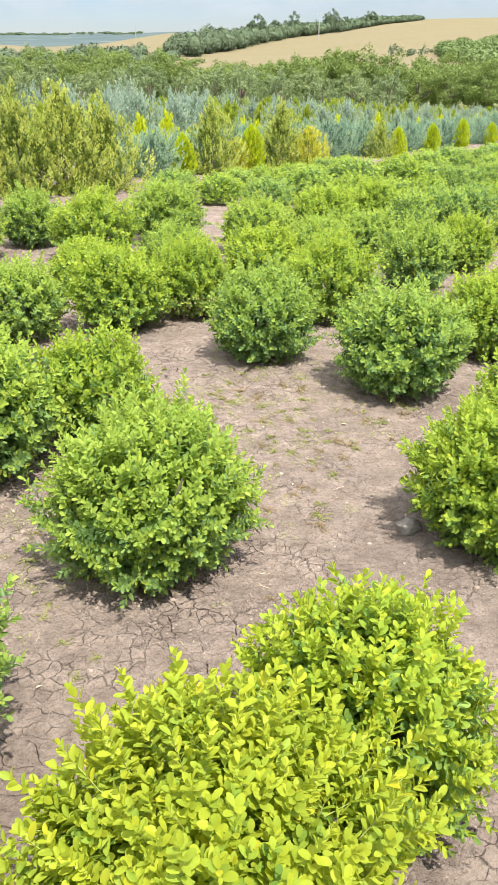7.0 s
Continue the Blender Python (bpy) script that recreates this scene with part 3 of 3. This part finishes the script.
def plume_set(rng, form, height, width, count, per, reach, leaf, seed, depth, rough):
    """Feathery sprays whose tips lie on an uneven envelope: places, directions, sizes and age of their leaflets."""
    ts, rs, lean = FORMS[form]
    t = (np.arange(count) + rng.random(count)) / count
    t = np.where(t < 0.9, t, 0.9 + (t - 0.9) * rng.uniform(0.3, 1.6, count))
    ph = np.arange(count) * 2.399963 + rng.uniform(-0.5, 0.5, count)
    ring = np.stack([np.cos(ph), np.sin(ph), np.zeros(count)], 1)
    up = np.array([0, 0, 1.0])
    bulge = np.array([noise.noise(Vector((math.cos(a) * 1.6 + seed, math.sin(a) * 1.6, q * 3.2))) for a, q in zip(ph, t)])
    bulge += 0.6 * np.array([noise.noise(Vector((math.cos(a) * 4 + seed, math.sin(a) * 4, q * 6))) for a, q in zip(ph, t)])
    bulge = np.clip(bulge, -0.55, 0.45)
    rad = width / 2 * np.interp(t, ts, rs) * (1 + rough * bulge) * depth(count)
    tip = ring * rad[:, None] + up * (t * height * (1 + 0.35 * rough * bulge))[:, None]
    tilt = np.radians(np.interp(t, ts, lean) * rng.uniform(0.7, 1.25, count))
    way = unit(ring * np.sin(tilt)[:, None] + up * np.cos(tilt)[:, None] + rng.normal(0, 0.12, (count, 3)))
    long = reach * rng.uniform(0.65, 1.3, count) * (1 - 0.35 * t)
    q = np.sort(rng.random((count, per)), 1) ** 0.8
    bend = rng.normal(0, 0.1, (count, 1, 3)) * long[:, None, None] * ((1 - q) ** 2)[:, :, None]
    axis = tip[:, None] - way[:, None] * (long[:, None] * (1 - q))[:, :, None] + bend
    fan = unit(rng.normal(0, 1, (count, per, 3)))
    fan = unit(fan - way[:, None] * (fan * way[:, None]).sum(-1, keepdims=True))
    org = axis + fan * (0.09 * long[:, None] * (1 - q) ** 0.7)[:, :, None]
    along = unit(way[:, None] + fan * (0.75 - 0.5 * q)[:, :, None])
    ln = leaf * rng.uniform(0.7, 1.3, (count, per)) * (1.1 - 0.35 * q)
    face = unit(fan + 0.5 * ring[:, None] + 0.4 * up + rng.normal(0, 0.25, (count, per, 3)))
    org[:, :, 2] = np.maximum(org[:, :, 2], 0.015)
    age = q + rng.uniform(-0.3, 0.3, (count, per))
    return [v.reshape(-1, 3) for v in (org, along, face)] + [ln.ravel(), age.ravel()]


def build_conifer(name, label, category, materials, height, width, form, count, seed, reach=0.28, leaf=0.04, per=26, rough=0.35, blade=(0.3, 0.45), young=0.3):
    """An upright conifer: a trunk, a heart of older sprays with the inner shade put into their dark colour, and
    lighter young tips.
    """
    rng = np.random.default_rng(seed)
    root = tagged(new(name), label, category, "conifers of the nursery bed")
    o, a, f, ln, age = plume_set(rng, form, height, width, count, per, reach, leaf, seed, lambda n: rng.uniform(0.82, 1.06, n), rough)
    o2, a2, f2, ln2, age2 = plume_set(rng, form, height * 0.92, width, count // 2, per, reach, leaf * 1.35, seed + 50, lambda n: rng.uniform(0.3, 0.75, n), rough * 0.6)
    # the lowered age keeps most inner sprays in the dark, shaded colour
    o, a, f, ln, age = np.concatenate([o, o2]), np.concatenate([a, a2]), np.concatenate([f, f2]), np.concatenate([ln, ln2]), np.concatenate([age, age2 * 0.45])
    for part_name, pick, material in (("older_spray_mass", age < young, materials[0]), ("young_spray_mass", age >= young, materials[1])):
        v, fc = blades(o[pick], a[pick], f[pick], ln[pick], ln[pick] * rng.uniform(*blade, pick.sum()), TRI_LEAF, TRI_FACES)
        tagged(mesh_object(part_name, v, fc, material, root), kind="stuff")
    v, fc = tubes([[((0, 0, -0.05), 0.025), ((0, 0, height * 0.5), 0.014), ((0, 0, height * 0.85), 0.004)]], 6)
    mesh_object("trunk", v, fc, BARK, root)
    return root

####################

STATED PROBLEM — Leave the pictures out and copy the rest of the data exactly.

RESPONSE TO THE TASK —
7.0 s
Continue the Blender Python (bpy) script that recreates this scene with part 3 of 3. This part finishes the script.
def plume_set(rng, form, height, width, count, per, reach, leaf, seed, depth, rough):
    """Feathery sprays whose tips lie on an uneven envelope: places, directions, sizes and age of their leaflets."""
    ts, rs, lean = FORMS[form]
    t = (np.arange(count) + rng.random(count)) / count
    t = np.where(t < 0.9, t, 0.9 + (t - 0.9) * rng.uniform(0.3, 1.6, count))
    ph = np.arange(count) * 2.399963 + rng.uniform(-0.5, 0.5, count)
    ring = np.stack([np.cos(ph), np.sin(ph), np.zeros(count)], 1)
    up = np.array([0, 0, 1.0])
    bulge = np.array([noise.noise(Vector((math.cos(a) * 1.6 + seed, math.sin(a) * 1.6, q * 3.2))) for a, q in zip(ph, t)])
    bulge += 0.6 * np.array([noise.noise(Vector((math.cos(a) * 4 + seed, math.sin(a) * 4, q * 6))) for a, q in zip(ph, t)])
    bulge = np.clip(bulge, -0.55, 0.45)
    rad = width / 2 * np.interp(t, ts, rs) * (1 + rough * bulge) * depth(count)
    tip = ring * rad[:, None] + up * (t * height * (1 + 0.35 * rough * bulge))[:, None]
    tilt = np.radians(np.interp(t, ts, lean) * rng.uniform(0.7, 1.25, count))
    way = unit(ring * np.sin(tilt)[:, None] + up * np.cos(tilt)[:, None] + rng.normal(0, 0.12, (count, 3)))
    long = reach * rng.uniform(0.65, 1.3, count) * (1 - 0.35 * t)
    q = np.sort(rng.random((count, per)), 1) ** 0.8
    bend = rng.normal(0, 0.1, (count, 1, 3)) * long[:, None, None] * ((1 - q) ** 2)[:, :, None]
    axis = tip[:, None] - way[:, None] * (long[:, None] * (1 - q))[:, :, None] + bend
    fan = unit(rng.normal(0, 1, (count, per, 3)))
    fan = unit(fan - way[:, None] * (fan * way[:, None]).sum(-1, keepdims=True))
    org = axis + fan * (0.09 * long[:, None] * (1 - q) ** 0.7)[:, :, None]
    along = unit(way[:, None] + fan * (0.75 - 0.5 * q)[:, :, None])
    ln = leaf * rng.uniform(0.7, 1.3, (count, per)) * (1.1 - 0.35 * q)
    face = unit(fan + 0.5 * ring[:, None] + 0.4 * up + rng.normal(0, 0.25, (count, per, 3)))
    org[:, :, 2] = np.maximum(org[:, :, 2], 0.015)
    age = q + rng.uniform(-0.3, 0.3, (count, per))
    return [v.reshape(-1, 3) for v in (org, along, face)] + [ln.ravel(), age.ravel()]


def build_conifer(name, label, category, materials, height, width, form, count, seed, reach=0.28, leaf=0.04, per=26, rough=0.35, blade=(0.3, 0.45), young=0.3):
    """An upright conifer: a trunk, a heart of older sprays with the inner shade put into their dark colour, and
    lighter young tips.
    """
    rng = np.random.default_rng(seed)
    root = tagged(new(name), label, category, "conifers of the nursery bed")
    o, a, f, ln, age = plume_set(rng, form, height, width, count, per, reach, leaf, seed, lambda n: rng.uniform(0.82, 1.06, n), rough)
    o2, a2, f2, ln2, age2 = plume_set(rng, form, height * 0.92, width, count // 2, per, reach, leaf * 1.35, seed + 50, lambda n: rng.uniform(0.3, 0.75, n), rough * 0.6)
    # the lowered age keeps most inner sprays in the dark, shaded colour
    o, a, f, ln, age = np.concatenate([o, o2]), np.concatenate([a, a2]), np.concatenate([f, f2]), np.concatenate([ln, ln2]), np.concatenate([age, age2 * 0.45])
    for part_name, pick, material in (("older_spray_mass", age < young, materials[0]), ("young_spray_mass", age >= young, materials[1])):
        v, fc = blades(o[pick], a[pick], f[pick], ln[pick], ln[pick] * rng.uniform(*blade, pick.sum()), TRI_LEAF, TRI_FACES)
        tagged(mesh_object(part_name, v, fc, material, root), kind="stuff")
    v, fc = tubes([[((0, 0, -0.05), 0.025), ((0, 0, height * 0.5), 0.014), ((0, 0, height * 0.85), 0.004)]], 6)
    mesh_object("trunk", v, fc, BARK, root)
    return root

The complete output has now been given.